WHAT IS NEEDED: Begin with the line that contains "for t, *values", end with the line that contains "scene.view_settings.keyframe_insert(path, frame=frame(t))", and extract exactly that stretch of lines.

DATA RECORDS:
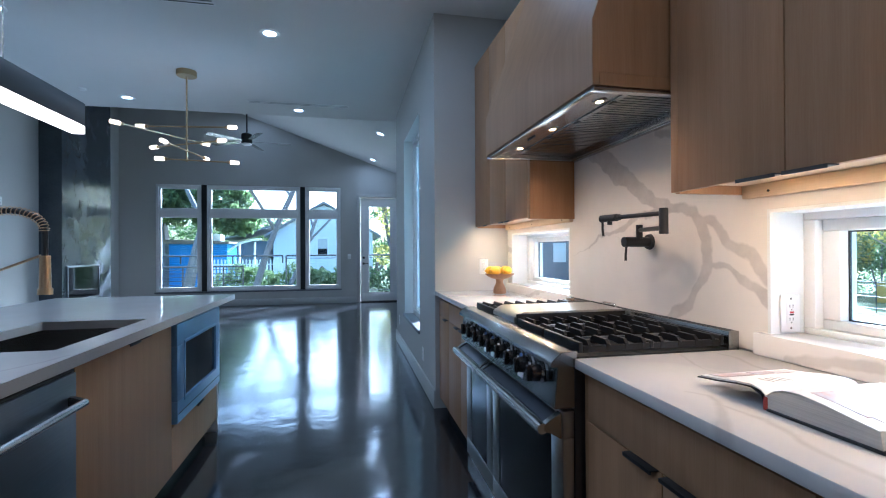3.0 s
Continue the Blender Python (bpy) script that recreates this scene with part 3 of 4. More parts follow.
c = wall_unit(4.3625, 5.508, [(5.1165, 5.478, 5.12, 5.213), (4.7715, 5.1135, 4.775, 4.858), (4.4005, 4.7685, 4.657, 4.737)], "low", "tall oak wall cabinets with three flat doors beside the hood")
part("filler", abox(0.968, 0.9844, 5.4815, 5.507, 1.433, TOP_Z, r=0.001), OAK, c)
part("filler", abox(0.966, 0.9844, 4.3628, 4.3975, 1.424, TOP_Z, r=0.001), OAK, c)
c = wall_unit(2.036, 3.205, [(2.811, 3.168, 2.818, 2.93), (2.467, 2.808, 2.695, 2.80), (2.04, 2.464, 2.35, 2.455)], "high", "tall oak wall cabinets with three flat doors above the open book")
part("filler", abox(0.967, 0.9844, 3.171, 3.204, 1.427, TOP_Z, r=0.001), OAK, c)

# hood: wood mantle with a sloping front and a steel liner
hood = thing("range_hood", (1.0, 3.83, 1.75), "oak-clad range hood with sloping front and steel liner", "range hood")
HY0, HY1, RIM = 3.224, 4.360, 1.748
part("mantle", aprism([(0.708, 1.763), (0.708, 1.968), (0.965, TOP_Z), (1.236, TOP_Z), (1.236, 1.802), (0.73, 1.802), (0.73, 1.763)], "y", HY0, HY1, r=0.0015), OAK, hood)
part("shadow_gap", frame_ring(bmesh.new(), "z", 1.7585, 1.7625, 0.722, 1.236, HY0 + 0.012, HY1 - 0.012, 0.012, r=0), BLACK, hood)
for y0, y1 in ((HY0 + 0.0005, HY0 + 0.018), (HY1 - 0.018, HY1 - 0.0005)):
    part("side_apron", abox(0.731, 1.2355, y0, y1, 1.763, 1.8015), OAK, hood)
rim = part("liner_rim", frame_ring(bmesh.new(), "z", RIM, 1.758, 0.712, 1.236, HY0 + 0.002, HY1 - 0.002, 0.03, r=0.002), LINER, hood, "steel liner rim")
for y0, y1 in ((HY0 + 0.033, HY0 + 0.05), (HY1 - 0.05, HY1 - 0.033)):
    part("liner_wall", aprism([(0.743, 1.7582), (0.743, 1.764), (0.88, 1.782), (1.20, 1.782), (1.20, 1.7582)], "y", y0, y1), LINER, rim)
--
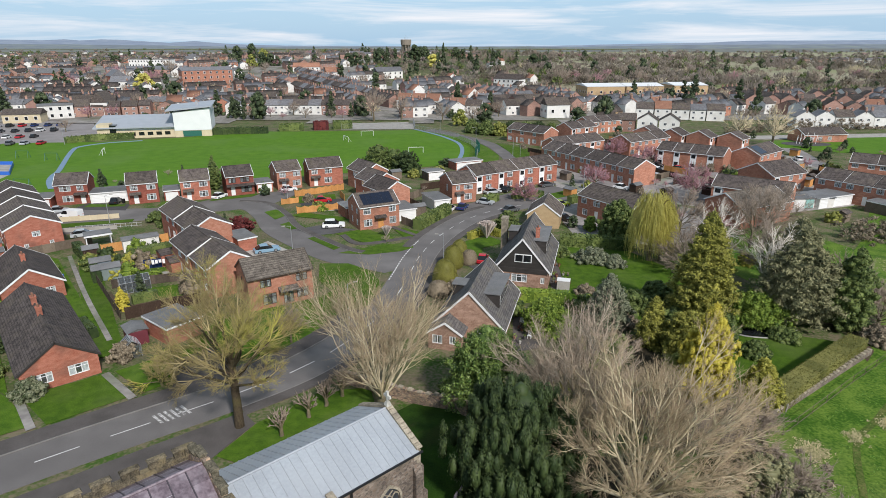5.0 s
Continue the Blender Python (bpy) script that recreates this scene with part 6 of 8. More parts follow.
---
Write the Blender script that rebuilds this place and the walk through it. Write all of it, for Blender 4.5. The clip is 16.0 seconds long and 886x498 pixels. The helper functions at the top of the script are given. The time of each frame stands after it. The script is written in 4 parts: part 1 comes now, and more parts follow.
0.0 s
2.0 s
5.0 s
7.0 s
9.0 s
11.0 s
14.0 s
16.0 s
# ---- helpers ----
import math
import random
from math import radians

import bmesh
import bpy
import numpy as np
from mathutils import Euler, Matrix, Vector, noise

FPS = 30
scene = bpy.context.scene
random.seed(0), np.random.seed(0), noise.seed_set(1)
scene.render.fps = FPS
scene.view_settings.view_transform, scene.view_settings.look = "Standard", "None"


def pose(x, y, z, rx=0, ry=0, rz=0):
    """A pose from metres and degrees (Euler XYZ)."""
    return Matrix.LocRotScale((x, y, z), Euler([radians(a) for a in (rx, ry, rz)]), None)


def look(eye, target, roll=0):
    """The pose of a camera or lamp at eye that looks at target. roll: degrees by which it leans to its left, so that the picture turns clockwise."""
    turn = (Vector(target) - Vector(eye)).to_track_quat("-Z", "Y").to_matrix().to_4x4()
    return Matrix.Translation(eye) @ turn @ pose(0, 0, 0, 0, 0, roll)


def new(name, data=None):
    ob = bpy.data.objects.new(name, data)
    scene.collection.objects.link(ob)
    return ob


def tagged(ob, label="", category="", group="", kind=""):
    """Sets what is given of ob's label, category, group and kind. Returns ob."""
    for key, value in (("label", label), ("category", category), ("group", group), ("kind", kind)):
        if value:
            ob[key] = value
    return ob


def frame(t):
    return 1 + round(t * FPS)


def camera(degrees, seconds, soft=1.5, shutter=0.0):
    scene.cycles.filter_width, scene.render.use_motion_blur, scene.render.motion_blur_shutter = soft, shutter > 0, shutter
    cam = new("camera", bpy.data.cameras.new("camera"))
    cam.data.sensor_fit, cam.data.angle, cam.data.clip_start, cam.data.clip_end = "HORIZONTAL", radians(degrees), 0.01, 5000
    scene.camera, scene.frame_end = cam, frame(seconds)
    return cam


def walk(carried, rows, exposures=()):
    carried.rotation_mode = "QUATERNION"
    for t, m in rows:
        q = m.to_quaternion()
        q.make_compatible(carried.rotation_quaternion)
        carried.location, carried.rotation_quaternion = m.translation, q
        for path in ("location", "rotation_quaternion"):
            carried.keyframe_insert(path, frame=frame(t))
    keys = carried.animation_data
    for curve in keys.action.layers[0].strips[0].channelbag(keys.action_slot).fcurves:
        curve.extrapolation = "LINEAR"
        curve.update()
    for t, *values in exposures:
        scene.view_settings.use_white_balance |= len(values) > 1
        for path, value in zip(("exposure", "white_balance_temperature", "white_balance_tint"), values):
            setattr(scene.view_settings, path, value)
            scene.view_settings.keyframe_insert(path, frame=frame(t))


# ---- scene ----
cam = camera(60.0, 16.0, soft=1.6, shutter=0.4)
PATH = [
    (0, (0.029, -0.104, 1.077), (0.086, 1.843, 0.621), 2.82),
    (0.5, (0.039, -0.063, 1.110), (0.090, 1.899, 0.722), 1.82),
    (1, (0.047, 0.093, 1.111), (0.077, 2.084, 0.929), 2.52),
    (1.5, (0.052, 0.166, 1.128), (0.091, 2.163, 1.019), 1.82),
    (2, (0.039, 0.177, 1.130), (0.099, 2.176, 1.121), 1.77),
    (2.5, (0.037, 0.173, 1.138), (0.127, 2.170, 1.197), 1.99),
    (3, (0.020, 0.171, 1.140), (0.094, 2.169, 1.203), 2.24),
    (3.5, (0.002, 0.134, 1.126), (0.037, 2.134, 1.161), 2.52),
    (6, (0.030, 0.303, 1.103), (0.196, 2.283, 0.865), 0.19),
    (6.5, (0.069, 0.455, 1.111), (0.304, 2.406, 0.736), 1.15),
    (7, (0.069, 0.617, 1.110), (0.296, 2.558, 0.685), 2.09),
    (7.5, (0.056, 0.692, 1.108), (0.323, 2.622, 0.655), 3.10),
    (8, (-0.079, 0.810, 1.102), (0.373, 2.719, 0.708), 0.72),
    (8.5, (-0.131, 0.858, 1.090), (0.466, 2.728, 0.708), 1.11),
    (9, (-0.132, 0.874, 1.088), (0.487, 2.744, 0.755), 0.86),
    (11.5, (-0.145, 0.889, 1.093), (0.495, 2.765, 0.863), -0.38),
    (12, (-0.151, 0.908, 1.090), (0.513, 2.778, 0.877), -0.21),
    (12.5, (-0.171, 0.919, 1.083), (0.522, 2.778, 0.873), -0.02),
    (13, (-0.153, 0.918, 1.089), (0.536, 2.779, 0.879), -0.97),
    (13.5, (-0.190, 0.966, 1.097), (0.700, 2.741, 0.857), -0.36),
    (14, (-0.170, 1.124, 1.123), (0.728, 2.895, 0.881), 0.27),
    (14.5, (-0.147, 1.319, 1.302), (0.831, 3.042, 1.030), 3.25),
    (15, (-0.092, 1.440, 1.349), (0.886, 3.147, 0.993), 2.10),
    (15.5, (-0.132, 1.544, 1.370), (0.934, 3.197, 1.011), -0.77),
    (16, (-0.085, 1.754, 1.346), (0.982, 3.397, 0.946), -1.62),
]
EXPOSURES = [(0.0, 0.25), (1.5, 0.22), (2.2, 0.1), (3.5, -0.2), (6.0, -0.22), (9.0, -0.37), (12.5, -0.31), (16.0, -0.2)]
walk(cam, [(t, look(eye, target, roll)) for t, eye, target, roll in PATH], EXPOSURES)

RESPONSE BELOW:
    for t, *values in exposures:
        scene.view_settings.use_white_balance |= len(values) > 1
        for path, value in zip(("exposure", "white_balance_temperature", "white_balance_tint"), values):
            setattr(scene.view_settings, path, value)
            scene.view_settings.keyframe_insert(path, frame=frame(t))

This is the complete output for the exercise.